Yesterday was a sad day for me. the day when our MPs decided in one voice to reject the Waki report and throw away the baby with the birth water. It was sad because the violence not only cost people friendships and families but also lives. It was sad because the main reasoning for its rejection was only to save a few careers. But it also taught us great lessons. What we don't know is what may happen next. was January the worst? I surely did not expect Raila to agree to the rejection of the report. We should not allow people to kill with such abandon and let them go free.

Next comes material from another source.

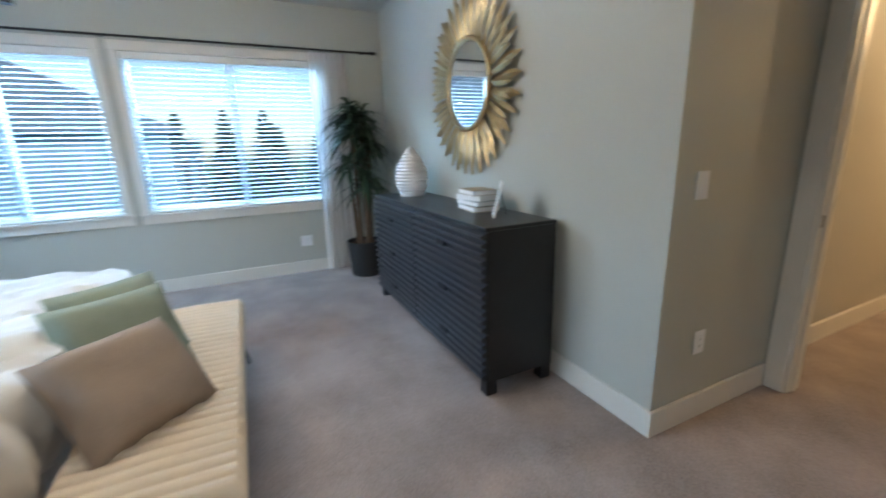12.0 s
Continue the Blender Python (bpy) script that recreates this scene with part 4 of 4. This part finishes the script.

This violence especially in the Rift Valley is somewhat historical. And by choosing to protect the guilty , Raila shall have inherited the culpability of the killers of '92 , '97 , 2002 and so on. Even those who fed Kikuyus to the crocodiles in the Kerio Valley in '97. For a man who has spent his whole life fighting for justice and common good, it would be a sad way to conclude a career. Was it worth it? Is that what you get for being the most politically detained man in the history of the country? Its sad like Kibaki, spending more that 40 years of a brilliant career building a rare image of a gentleman politician, only to throw all that out for 5 years of presidency. sometimes people really fail to see the trade off. That now through history Kibaki will be remembered as the man who failed to unite the country, refused to accept defeat and led Kenyans to near civil war and national collapse. As a man who brought us to the lowest levels of tribal considerations and created the deepest divide. Yet for more than 40 years he has been known as the gentleman of politics. All for a miserly 5 year term!
I still hold on to hope that Raila will see that he would rather lose the next election or indeed the current PM seat than block the justice for the over 1300 dead Kenyans and those thousands of IDPs. I hope he will be the golden boy of Kenyan politics. In another chat we were having with a group of friends, i was told that you do not gain anything from good history. so what if people remember you as a thug or murderer. after all you achieved your personal goals and lived the life you wanted? But that to me is a very uncultured argument of uncultured people and Raila, having been brought up by cultured and honorable people, should not buy it.
And yet the report is not only about punishment or justice, its also about what has gone wrong with our systems. our police force, our culture of greed and tribalism, our pride as a people. It gives serious recommendations on the constitution, governance and so on. But politicians will simply look at the one thing: That it threatens their own career ambitions!